3. Ld. Counsel for the appellants submits that, as the entire amount of service tax was paid before the order of adjudication was passed, it was not just on the part of the original authority to levy interest or impose penalty equal to the amount of tax. It is submitted that the delayed payment of tax was occasioned only by the fact that the assessee was not aware of "security service" having fallen in the net of service tax. There was no mens rea on their part. These facts and circumstances should have weighed with the authorities in determining the quantum of penalty under Section 76. Ld. Counsel, in this connection, relies on the Supreme Court's Judgement in State of Madhya pradesh v. Bharat Heavy Electricals, 1998 (99) ELT 33 (SC), wherein the expression "shall be liable to pay penalty equal to ten times the amount of entry tax" occurring in Section 7(5) of a Madhya Pradesh Act of 1976 was interpreted by their lordships and it was held that the assessing authority had the discretion to levy a lesser amount of penalty. After drawing a parallel between the above provision of the Madhya Pradesh Act and the Provisions of Section 76, Ld. Counsel argues that the lower authorities ought to have considered the facts and circumstances of the case and to have exercised discretion in determining the quantum of penalty to be imposed under Section 76. It is also pointed out by Counsel that no speaking order has been passed by the lower appellate authority. Ld. Counsel has also advanced arguments with regard to the penalty imposed under Section 77 and the interest charged under Section 75.

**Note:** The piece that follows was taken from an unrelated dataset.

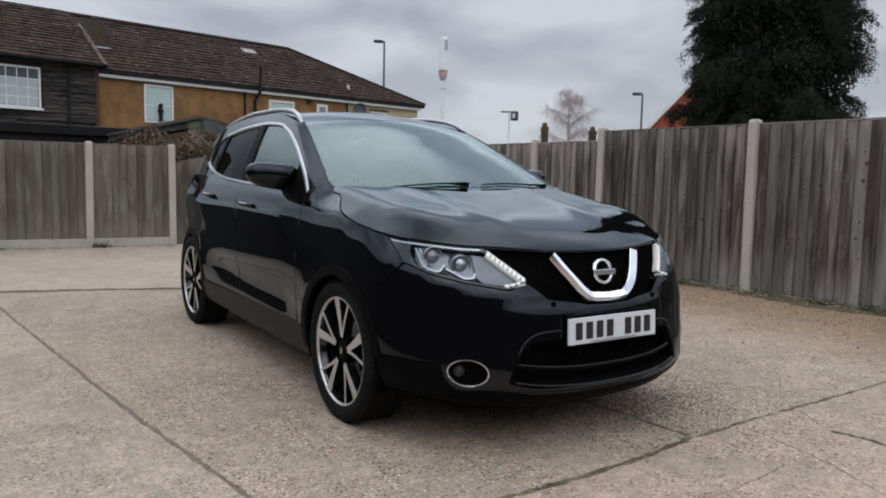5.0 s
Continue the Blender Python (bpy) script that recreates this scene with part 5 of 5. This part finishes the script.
# side windows
dlo = smooth_path([(0.475, 1.072), (0.60, 1.160), (0.80, 1.266), (0.99, 1.352), (1.2, 1.426), (1.39, 1.470), (1.7, 1.488), (2.05, 1.478), (2.47, 1.438), (2.76, 1.345)], 60)
dlo_low = smooth_path([(2.76, 1.345), (2.755, 1.30), (2.60, 1.222), (2.35, 1.165), (2.0, 1.126), (1.4, 1.093), (0.9, 1.076), (0.66, 1.067), (0.475, 1.065)], 40)
dlo_all = dlo + dlo_low[1:]


def cant(y):
    """Where the roof meets the flank."""
    lo, hi = 1.0, 1.7
    for _ in range(40):
        m = (lo + hi) / 2
        x = float(flank_x(y, m))
        if m < float(roof_z(x, y)):
            lo = m
        else:
            hi = m
    return float(flank_x(y, lo)), lo


ys = np.linspace(0.43, 3.24, 60)
cants = [(float(y), *cant(y)) for y in ys]
frame_side = [(y, z) for y, x, z in cants] + [(3.32, 1.28), (3.40, 1.09), (2.5, 1.10), (2.0, 1.085), (1.0, 1.04), (0.43, 1.03)]
pair("side_frame", flank, frame_side, "paint", holes=[dlo_all], step=0.05)
b_post = [(1.50, 1.07), (1.615, 1.07), (1.80, 1.50), (1.69, 1.50)]
front_glass = [(0.72, 1.06)] + [(y, z + 0.01) for y, z in dlo if 0.70 < y < 1.66] + [(1.70, 1.50), (1.53, 1.07)]
rear_glass = [(1.59, 1.08), (1.77, 1.50)] + [(y, z + 0.01) for y, z in dlo if y > 1.78] + [(y, z - 0.01) for y, z in dlo_low if y > 1.60]
pair("front_window", proud(flank, -0.008), front_glass, "side_glass", "clear front side window", thick=0.0)
pair("rear_window", proud(flank, -0.008), rear_glass, "privacy", "dark tinted rear side window", thick=0.0)
pair("door_pillar", proud(flank, 0.002), b_post, "satin", "black door pillar", thick=0.02)
pair("sail_panel", proud(flank, 0.000), [(0.475, 1.065), (0.60, 1.155), (0.745, 1.235), (0.76, 1.065)], "satin", thick=0.02)
pair("quarter_post", proud(flank, 0.001), ribbon([(2.36, 1.16), (2.45, 1.44)], 0.03), "satin", thick=0.02)
pair("window_chrome", proud(flank, 0.009), ribbon([p for p in dlo if p[0] < 2.50], 0.0135), "silver", "satin chrome window surround", thick=0.02, step=0.02)
pair("belt_chrome", proud(flank, 0.016), ribbon([p for p in dlo_low if p[0] > 2.0][4:] + [p for p in dlo_low if 0.95 < p[0] <= 2.0], 0.012), "silver", "satin chrome waist strip", thick=0.02, step=0.02)
pair("kick_chrome", proud(flank, 0.014), ribbon([p for p in dlo_low if p[0] > 2.2][3:], 0.017, True), "silver", thick=0.01, step=0.02)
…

4. Ld. SDR has argued in defence of the impugned order.

5. after carefully considering the submissions, I find that the lower appellate authority has upheld the order of the original authority, with a cryptic observation "Delayed payment of tax on accounting of the Appellant's administrative problems cannot be a valid ground for vacating penalty and interest. The Appeal is devoid of merits". The impugned order, however, does not contain anything to indicate that the merits of the assessee's appeal filed before the Commissioner (Appeals) were considered at all. Such an order cannot be sustained. Had I not found justification for final disposal of the case, I would have remanded the case to the lower appellate authority.

6. The entire service tax demanded has been paid by the assessee. This payment was prior to passing of the Order-in-Original. The question, now, is whether the party should be called upon to pay interest on the service tax amount in terms of Section 75 of the Finance Act 1994. The assessee's plea of ignorance does not appear to be appealing inasmuch as it is common main's knowledge that delayed payment of dues will normally carry interest. The interest charged in this case is in terms of Section 75 ibid. Apparently, this provision of law levied interest at the rate of 1.5% per month (18% per annum) for a period upto 15.7.2001 and, in terms of amendments brought to the said Section, the rate of interest chargeable was 24% per annum from 17.6.2001 and 15% per annum from 16.8.2002. The liability to pay interest at these rates for the respective periods is inescapable as the provision of law does not confer any discretion in the matter of levying interest. The interest charged by the lower authorities is, therefore, sustained. As regards the penalty imposed under Section 75, however, Ld. Counsel appears to have made a valid point on the strength of the apex Court's ruling in the case of Bharat Heavy Electricals (supra). While construing the expression "shall be liable to pay penalty equal to ten times the amount of entry tax," their lordships held that a lesser amount of penalty could be levied by the assessing authority in exercise of its discretion in the facts and circumstances of the case. The expression considered and interpretted by the apex Court is one which was couched in mandatory language. Section 76 of the Finance Act 1994, as it stood during the material period, reads as under:

Section 76. Penalty for failure to collect or pay service tax:
Any person, liable to pay service tax in accordance with the provisions of Section 68 or the rules made thereunder who fails to pay such tax shall pay in addition to paying such tax, and interest on that tax in accordance with the provisions of Section 75, a penalty which shall not be less than one hundred rupees but which may extend to two hundred rupees for every day during which such failure continues, so, however, that the penalty under this clause shall not exceed the amount of service tax that he failed to pay.
This provision prescribed a minimum and a maximum and further limited the maximum to an amount equal to the amount of service tax paid belatedly. Therefore, the quantum of penalty leviable under Section 76 should be between the minimum and maximum limits prescribed thereunder. Obviously, there is an element of discretion in-built in the provision. This discretion, however, has to be exercised on sound judicial principles in the facts and circumstances of the case. The original authority did not even attempt this exercise, thinking that the penalty was mandatory and did not admit of discretion. The lower appellate authority evaded the issue and passed a non-speaking order. After taking into account the fact that the entire amount of tax was paid before the adjudication of the case and no evidence has been brought out to indicate that the assessee had intent to evade payment of tax, I am of the view that the maximum penalty (equal to tax) imposed by the lower authorities is neither appropriate nor reasonable. I reduce it to Rs.10,000/- in the facts and circumstances of the case.

7. As regards the penalty of Rs.4,000/- imposed on the assessee under Section 77 of the Act, the position, however, is different. Like the provision for interest, this provision for penalty for non-filing of service tax returns does not admit of any flexible considerations. Section 77 prescribed a penalty of Rs.1,000/- for each instance of non-filing of tax return. In the instant case, admittedly, there are four such instances. Hence the penalty of Rs.4,000/-, which is sustained.

8. In the result, the order of the lower authorities will stand affirmed except in respect of the penalty under Section 76, which will stand reduced to Rs.10,000/- as ordered above. The appeal is disposed of accordingly.